To celebrate this, Warren Editions will host an ‘Open Doors’ event for three days; 21 and 22 May from 10am to 7pm and, 23 May from 10am to 5pm. All are invited to visit and view Warren Editions studio in operation, explore prints on site and possibly purchase a few of these prints and engage with the studio practice as prints are pulled.
During May Warren Editions collaborates with Cape Town based painter Tom Cullberg. The editioning of his etchings will take place during the period of the Open Doors event. Moreover, Tom Cullberg along with master printmaker and director of Warren Editions, Zhané Warren will each present a talk on Saturday 23 May 2009 at 10:30. Tom Cullberg will talk about his work and the collaborative experience, and how the etchings that he made at Warren Editions in 2008 and in May 2009, operate within his body of work. Zhané Warren will describe how Warren Editions functions, what a print-collaboration is and the role it plays in contemporary South African art.
Warren Editions was established by Zhané Warren in October 2007 and came into operation in January 2008. Warren spent 5 years in Belgium where she attended the University of Antwerpen in Antwerpen, Belgium, to further her specialisation in printmaking on a scholarship affiliated to the Erasmus Programme. Thereafter, she worked on print-collaborations with artists from Europe and South Africa, also alongside printmakers from Europe, U.K and U.S and her own art practice at the Frans Masereel Centrum for Printmaking in Belgium. Warren Editions as a professional printmaking studio, prints and/or publishes fine art prints by emerging and established South African artists who are not primarily printmakers; the focus primarily on the etching and monotype techniques. A collaborative working method is used in the development of the artists’ images. Thus far Warren Editions has worked with the following South African artists: Hentie van der Merwe, Tom Cullberg, Michael Taylor, Anton Kannemeyer, Liza Grobler, Georgina Gratrix, Brett Murray, Justin Fiske, Ruan Hoffmann, Sanell Aggenbach and Amicollective Illustration Studio.
Fine art prints are multiple originals, not reproductions. A testament to fine art prints being originals - forming part of an edition - is that each varies slightly; being darker or lighter due to the fact that the matrix (metal plate) is hand wiped. In fine art or original printmaking, the matrix is made by an artist, or under an artist’s direction, without the intention of reproducing a previously existing work of art. What is avoided at Warren Editions is technique for its own sake. Instead, there is an endeavour for a balance between content and technique. Meaningful content, skill and technique are used as a vehicle to communicate deep convictions and serious play.

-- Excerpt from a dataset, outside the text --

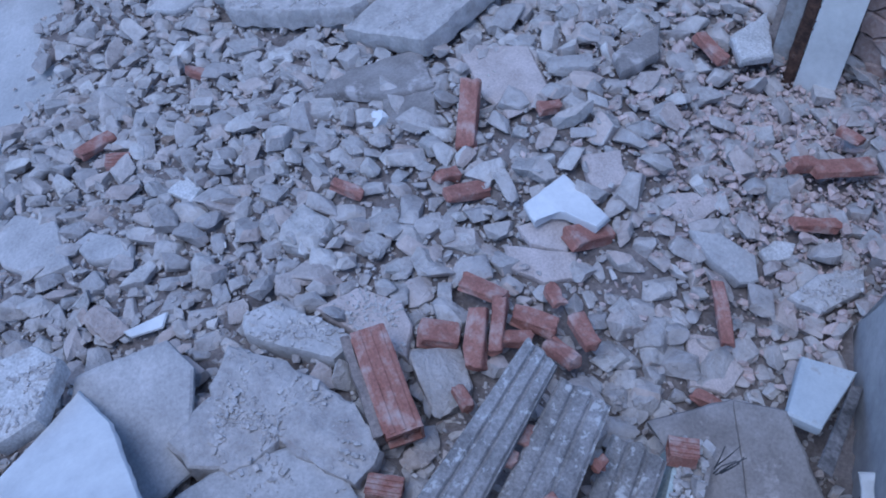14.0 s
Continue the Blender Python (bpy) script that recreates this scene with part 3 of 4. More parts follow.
broken_slab("render_sheet", [(-3.98, 2.21, 0.23), (-3.93, 2.44, 0.27), (-3.82, 2.48, 0.25), (-3.72, 2.38, 0.21), (-3.85, 2.21, 0.20)], 0.05, DUST, "dusty pink slab piece under the white plaster corner", "slab", 0.012)
broken_slab("concrete_slab", [(-3.56, 3.03, 0.28), (-3.48, 3.17, 0.27), (-3.29, 3.29, 0.22), (-3.16, 3.24, 0.18), (-3.18, 3.12, 0.18), (-3.34, 3.04, 0.22)], 0.07, CONCRETE, "grey concrete piece with one pale broken edge", "slab", 0.012)
broken_slab("plaster_block", [(-3.32, 3.34, 0.21), (-3.35, 3.46, 0.22), (-3.29, 3.57, 0.21), (-3.22, 3.48, 0.19), (-3.25, 3.35, 0.19)], 0.04, PLASTER, "pale rounded plaster chip on rubble", "plaster piece", 0.012)
broken_slab("concrete_slab", [(-3.02, 3.31, 0.17), (-3.06, 3.53, 0.20), (-3.00, 3.80, 0.21), (-2.89, 3.72, 0.17), (-2.87, 3.42, 0.14)], 0.1, CONCRETE, "thick grey concrete lump near the broken wall", "concrete lump", 0.012)
broken_slab("concrete_slab", [(-3.74, 2.96, 0.30), (-3.81, 3.05, 0.32), (-3.73, 3.30, 0.31), (-3.62, 3.31, 0.28), (-3.59, 3.06, 0.26)], 0.05, DUST, "dusty flat slab piece half buried in rubble", "slab", 0.012)
broken_slab("concrete_slab", [(-3.91, 2.10, 0.18), (-3.70, 2.43, 0.20), (-3.56, 2.36, 0.15), (-3.63, 2.19, 0.13), (-3.78, 2.07, 0.14)], 0.06, DUST, "dusty flat slab piece half buried", "slab", 0.012)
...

Many artists have made some of their most significant works through the medium of print. Fine art prints fall into the middle market bracket, which is important to the art market as a whole and in the end benefits many artists. Many collectors have begun collecting with a fine art print by a known artist. This suggests that if you want to discover contemporary works of art you need to look to the printmaking medium first.
For further information and to reserve your seat for Saturday’s talk at 10:30 please contact we@warreneditions.com by Wednesday 20 May 2009. Likewise, join Warren Editions on Facebook.
Focus on schools
Students and instructors benefit from the Open Doors event in that they experience first-hand, a working printmaking studio. Additionally, awareness of printmaking as a contemporary medium rather than an outdated technique is emphasized in that the medium has experienced a revival. As such, its role is vital in current visual art practice and communication in that it offers artists the freedom to realise and originate ideas in multiple form. Warren Editions hopes to host scheduled workshops with student-groups so as to foster a rich and renewed South African print tradition.

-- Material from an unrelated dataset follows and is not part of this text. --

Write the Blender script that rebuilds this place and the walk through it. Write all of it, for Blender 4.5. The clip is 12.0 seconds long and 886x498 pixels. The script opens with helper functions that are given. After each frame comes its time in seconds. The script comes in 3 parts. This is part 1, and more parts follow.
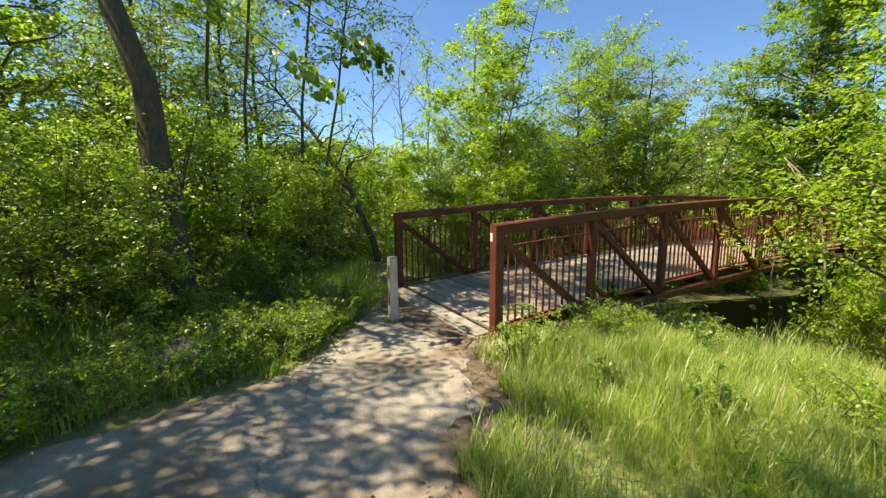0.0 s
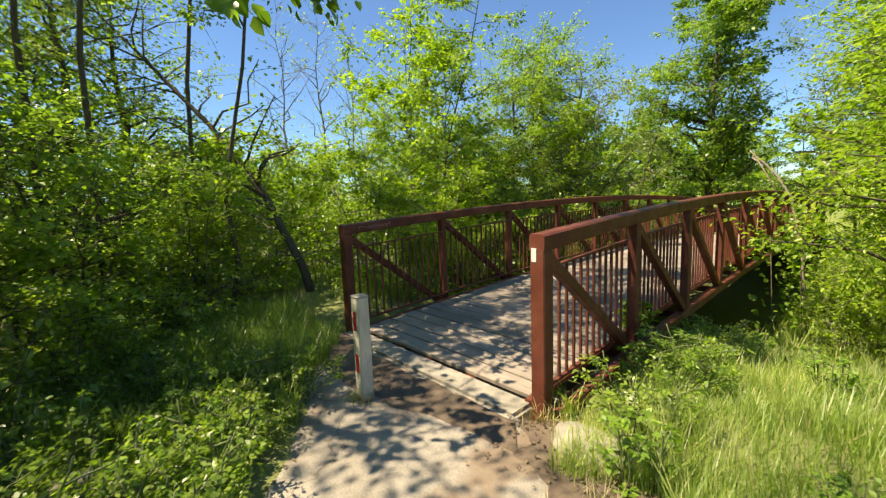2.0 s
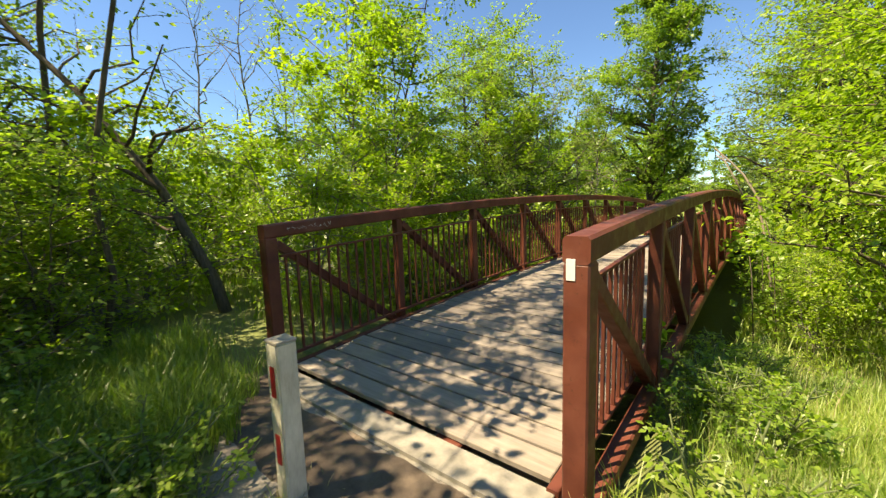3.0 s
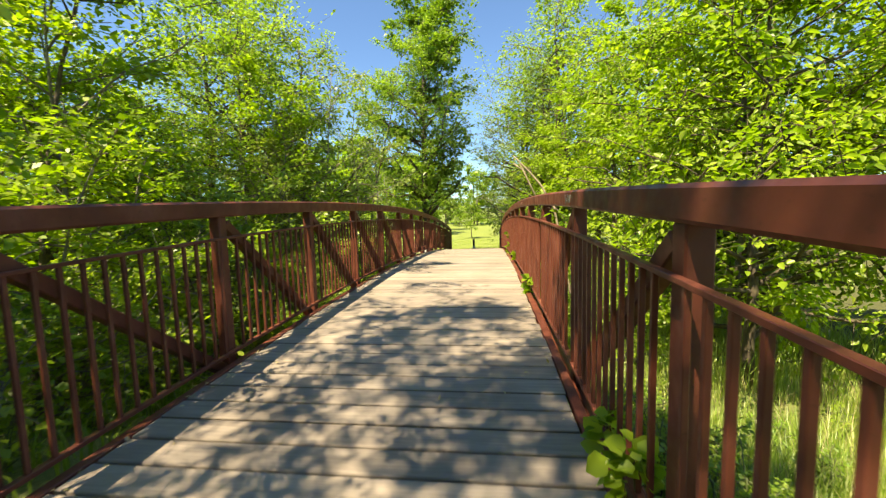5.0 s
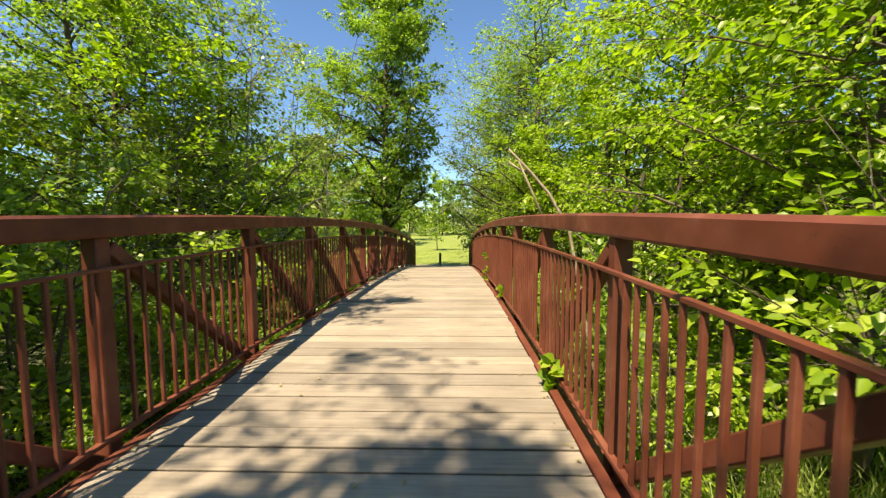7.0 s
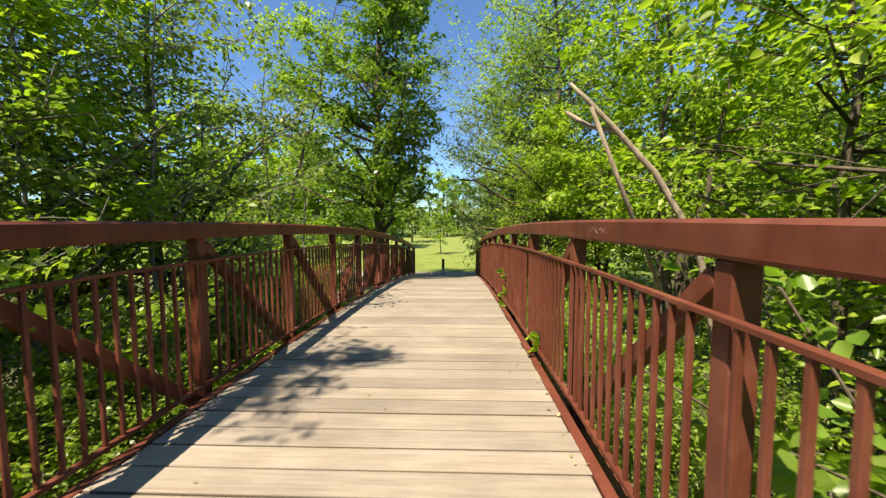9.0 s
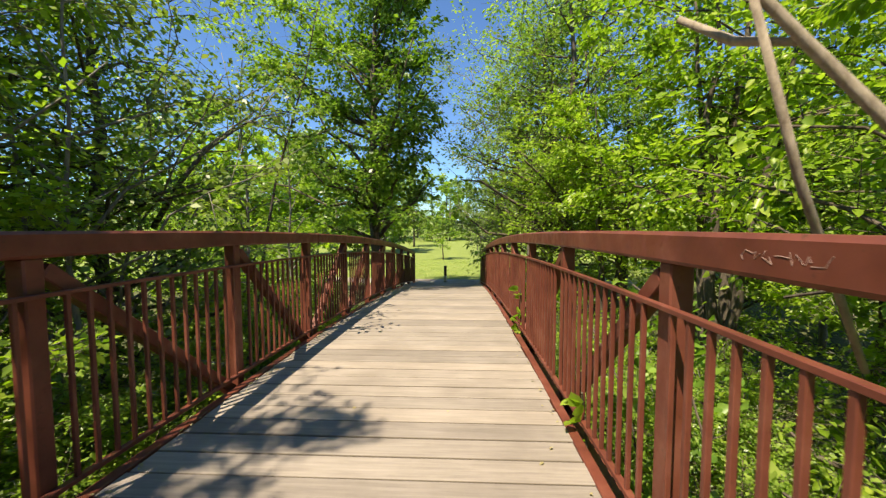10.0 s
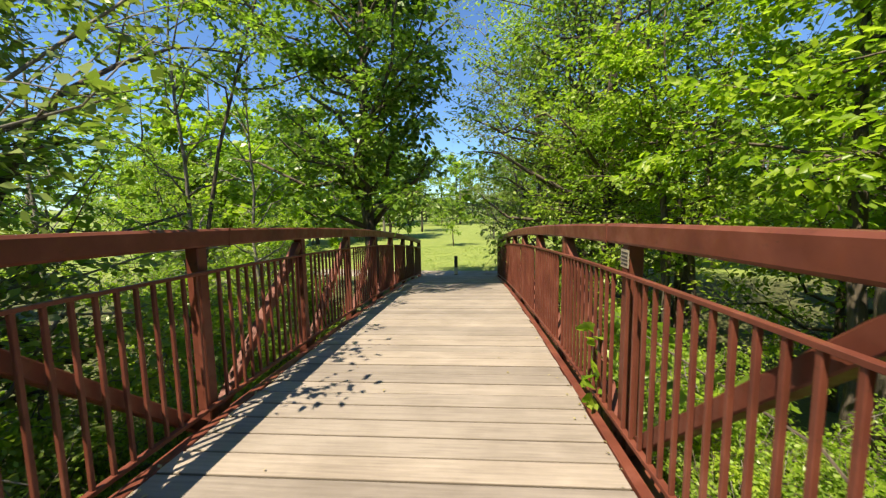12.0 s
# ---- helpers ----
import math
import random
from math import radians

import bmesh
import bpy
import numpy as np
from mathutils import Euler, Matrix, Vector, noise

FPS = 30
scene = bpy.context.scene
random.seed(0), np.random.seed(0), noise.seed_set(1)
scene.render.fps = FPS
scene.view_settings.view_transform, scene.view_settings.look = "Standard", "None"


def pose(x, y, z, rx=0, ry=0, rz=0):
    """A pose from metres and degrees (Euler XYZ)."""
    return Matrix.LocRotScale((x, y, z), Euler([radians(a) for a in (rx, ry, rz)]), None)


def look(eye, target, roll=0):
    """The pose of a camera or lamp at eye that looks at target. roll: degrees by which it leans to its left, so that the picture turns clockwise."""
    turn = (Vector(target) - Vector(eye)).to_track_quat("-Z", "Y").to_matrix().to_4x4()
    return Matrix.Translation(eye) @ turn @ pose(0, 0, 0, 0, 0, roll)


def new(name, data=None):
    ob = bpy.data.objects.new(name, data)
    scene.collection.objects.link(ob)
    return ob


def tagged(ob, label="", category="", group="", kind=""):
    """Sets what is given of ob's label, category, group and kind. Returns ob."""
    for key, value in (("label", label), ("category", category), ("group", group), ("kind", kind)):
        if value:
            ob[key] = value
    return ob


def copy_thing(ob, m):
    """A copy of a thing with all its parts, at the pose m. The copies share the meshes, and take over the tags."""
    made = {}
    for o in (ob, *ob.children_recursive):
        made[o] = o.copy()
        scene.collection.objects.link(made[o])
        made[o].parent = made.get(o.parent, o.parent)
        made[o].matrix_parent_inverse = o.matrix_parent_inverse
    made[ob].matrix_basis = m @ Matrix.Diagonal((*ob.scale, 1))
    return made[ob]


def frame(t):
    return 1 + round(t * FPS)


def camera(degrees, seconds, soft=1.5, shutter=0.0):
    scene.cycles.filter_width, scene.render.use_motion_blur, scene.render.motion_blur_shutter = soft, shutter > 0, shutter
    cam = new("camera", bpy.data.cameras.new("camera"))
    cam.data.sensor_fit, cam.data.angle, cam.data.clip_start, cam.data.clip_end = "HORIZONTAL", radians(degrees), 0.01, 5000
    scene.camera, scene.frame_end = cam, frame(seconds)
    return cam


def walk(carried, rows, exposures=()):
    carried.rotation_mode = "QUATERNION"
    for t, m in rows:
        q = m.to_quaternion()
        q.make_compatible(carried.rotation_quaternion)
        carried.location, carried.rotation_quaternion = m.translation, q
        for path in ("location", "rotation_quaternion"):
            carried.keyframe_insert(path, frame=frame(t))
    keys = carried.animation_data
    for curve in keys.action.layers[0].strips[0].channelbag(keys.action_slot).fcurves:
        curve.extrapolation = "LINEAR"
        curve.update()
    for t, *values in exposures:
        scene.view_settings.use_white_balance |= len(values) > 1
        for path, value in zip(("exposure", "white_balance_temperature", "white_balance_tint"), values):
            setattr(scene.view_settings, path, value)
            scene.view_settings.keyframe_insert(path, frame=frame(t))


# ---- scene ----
cam = camera(97.0, 12.0, soft=1.3, shutter=0.2)
PATH = [
    (0.0, pose(5.369, -2.941, 1.816, 81.53, 0.41, 60.37)),
    (0.5, pose(4.896, -2.924, 1.803, 81.66, 0.97, 57.80)),
    (1.0, pose(4.352, -2.872, 1.779, 82.12, 1.62, 54.81)),
    (1.5, pose(3.791, -2.765, 1.740, 82.29, 1.95, 51.24)),
    (2.0, pose(3.245, -2.560, 1.691, 82.87, 2.19, 47.66)),
    (2.5, pose(2.711, -2.256, 1.645, 83.28, 2.11, 43.45)),
    (2.7, pose(2.512, -2.104, 1.629, 83.13, 1.86, 41.95)),
    (4.3, pose(1.133, -0.590, 1.424, 82.25, 2.10, 18.91)),
    (4.5, pose(1.040, -0.348, 1.423, 82.28, 1.72, 14.54)),
    (5.0, pose(0.836, 0.288, 1.427, 84.68, 1.56, 6.62)),
    (5.5, pose(0.674, 0.975, 1.478, 87.16, 0.99, 2.96)),
    (6.0, pose(0.595, 1.674, 1.524, 87.50, 0.85, 1.81)),
    (6.5, pose(0.563, 2.347, 1.558, 86.35, 0.58, 1.31)),
    (6.7, pose(0.574, 2.592, 1.570, 86.06, 0.34, 1.29)),
    (8.3, pose(0.617, 4.659, 1.597, 85.14, 0.15, 1.73)),
    (8.5, pose(0.616, 4.923, 1.605, 85.29, 0.16, 1.82)),
    (9.0, pose(0.615, 5.595, 1.631, 85.84, 0.21, 2.19)),
    (9.5, pose(0.616, 6.259, 1.665, 86.41, 0.14, 2.42)),
    (10.0, pose(0.608, 6.914, 1.662, 86.33, 0.04, 2.66)),
    (10.5, pose(0.657, 7.553, 1.672, 85.76, 0.33, 2.69)),
    (11.0, pose(0.633, 8.228, 1.685, 84.72, 0.94, 3.23)),
    (11.5, pose(0.571, 8.866, 1.678, 84.03, 1.17, 3.54)),
    (12.0, pose(0.492, 9.494, 1.672, 83.84, 0.92, 4.08)),
]
walk(cam, PATH, [(0.0, 1.08, 8400, 8), (1.5, 1.08, 8400, 8), (2.5, 1.17, 8900, 9), (4.5, 1.50, 9400, 7), (5.5, 1.42, 9400, 7), (8.5, 1.08, 8100, 9), (12.0, 1.02, 7500, 10)])

# ---- light ----
SUN = Vector((-0.38, -0.57, 1.30)).normalized()
world = bpy.data.worlds.new("sky")
scene.world = world
world.use_nodes = True
wn = world.node_tree
sky = wn.nodes.new("ShaderNodeTexSky")
sky.sky_type = 'NISHITA'
sky.sun_disc = False
sky.sun_elevation = math.asin(SUN.z)
sky.sun_rotation = math.atan2(SUN.x, SUN.y)
sky.air_density, sky.dust_density, sky.ozone_density = 1.0, 0.0, 4.0
bgn = wn.nodes["Background"]
tint = wn.nodes.new("ShaderNodeMix")
tint.data_type, tint.blend_type = 'RGBA', 'MULTIPLY'
tint.inputs[0].default_value = 1.0
tint.inputs[7].default_value = (0.57, 0.81, 1.10, 1)
wn.links.new(sky.outputs[0], tint.inputs[6])
wn.links.new(tint.outputs[2], bgn.inputs[0])
bgn.inputs[1].default_value = 0.098
sun = new("sun", bpy.data.lights.new("sun", 'SUN'))
sun.data.energy, sun.data.angle, sun.data.color = 5.0, radians(0.53), (1.0, 0.94, 0.82)
sun.matrix_world = look((0, 0, 30), Vector((0, 0, 30)) - SUN)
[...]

The printmaking process embraces a wide and varied scope of media and methods that enable visual arts practitioners to participate in the dialogue of contemporary art and culture. The aim of future workshops is to encourage students to explore the multiple possibilities of print to develop an individual and sustained pathway as an artist, whether printmaking is the core practice or the support for other processes.
Warren Editions’ Open Doors event offers the opportunity to discuss further skills-development in the form of workshops to be hosted at Warren Editions.